**Problem requirements**
Leave out the pictures and restate the rest of the data exactly.

══════

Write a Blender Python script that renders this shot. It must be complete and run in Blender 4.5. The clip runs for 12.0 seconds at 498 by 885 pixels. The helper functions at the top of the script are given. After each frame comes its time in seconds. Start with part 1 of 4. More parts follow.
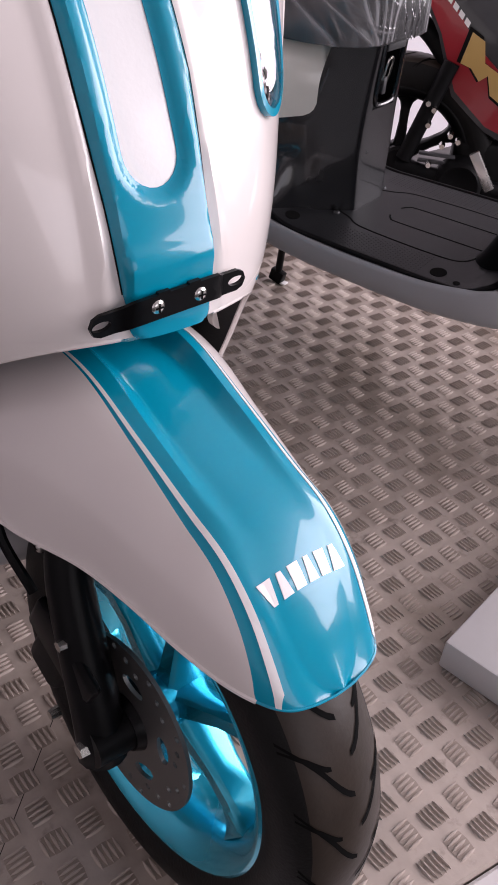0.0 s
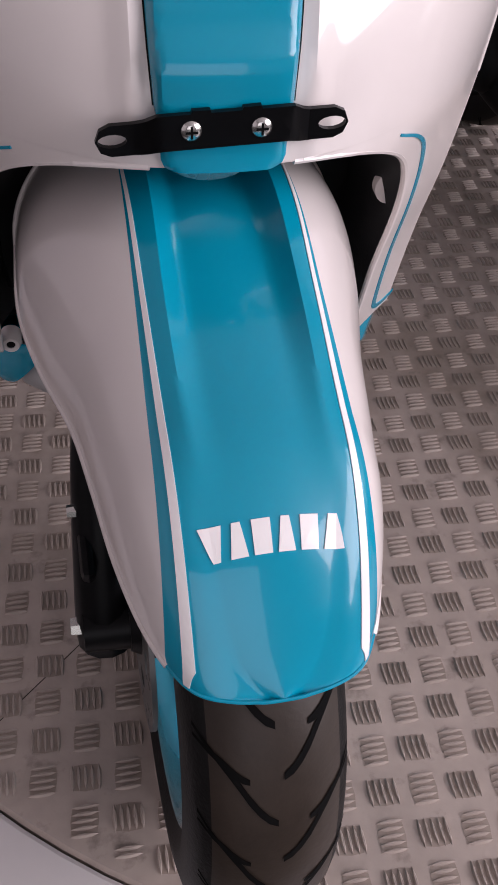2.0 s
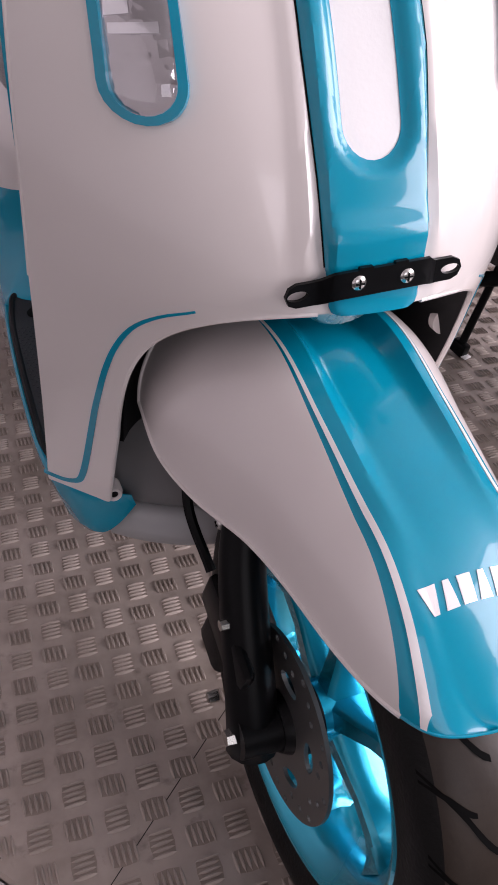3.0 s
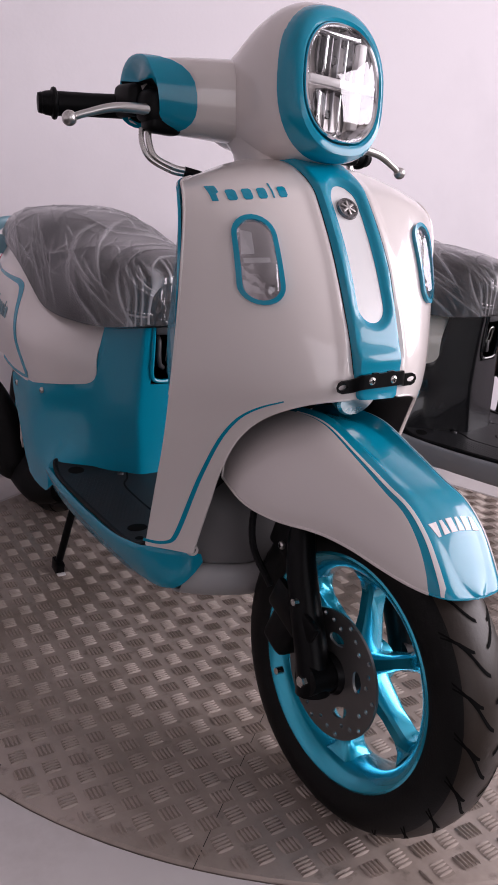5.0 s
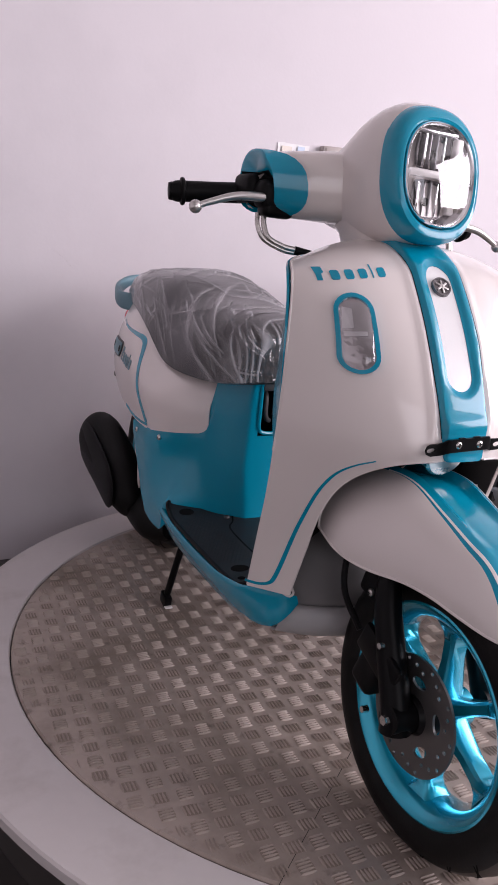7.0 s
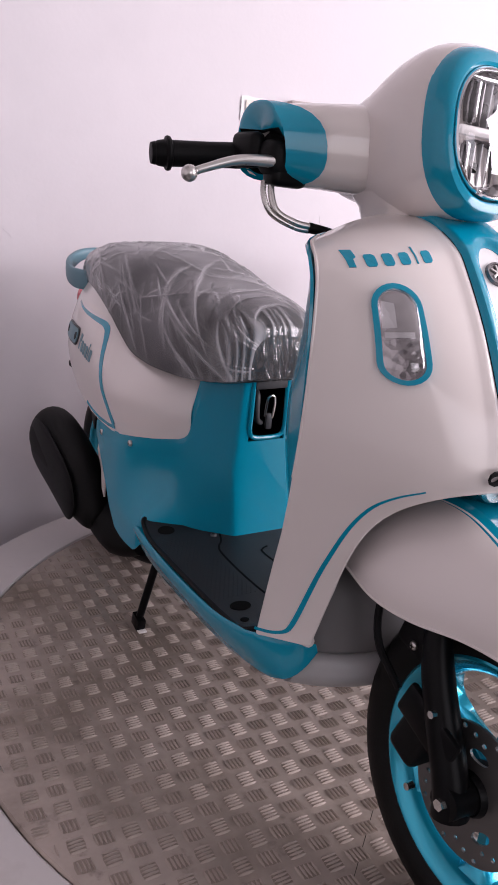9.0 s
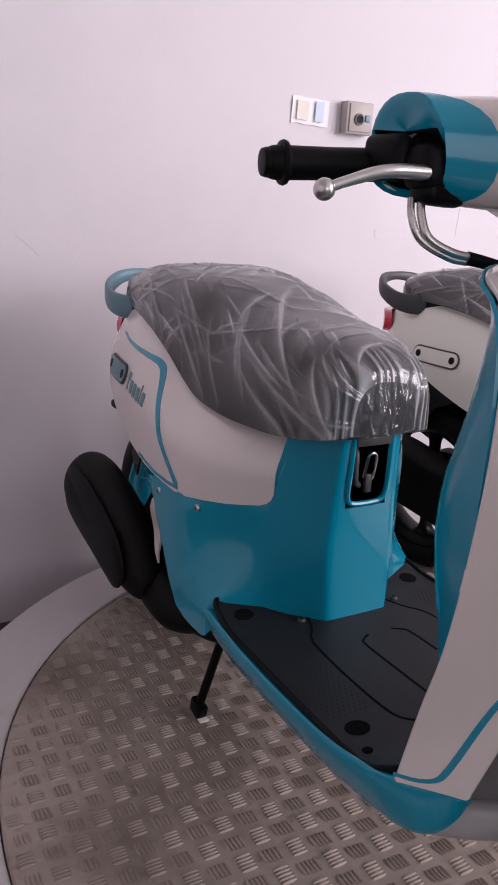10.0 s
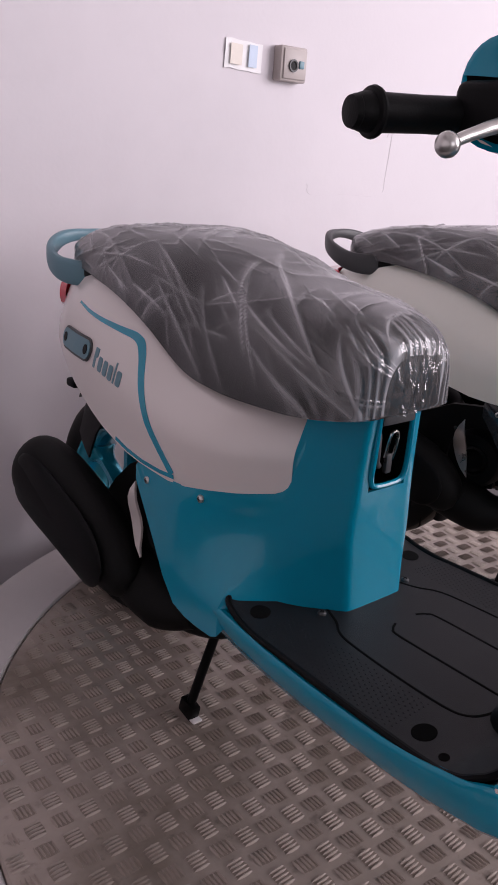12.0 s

══════

**Full solution**
Write a Blender Python script that renders this shot. It must be complete and run in Blender 4.5. The clip runs for 12.0 seconds at 498 by 885 pixels. The helper functions at the top of the script are given. After each frame comes its time in seconds. Start with part 1 of 4. More parts follow.
0.0 s
2.0 s
3.0 s
5.0 s
7.0 s
9.0 s
10.0 s
12.0 s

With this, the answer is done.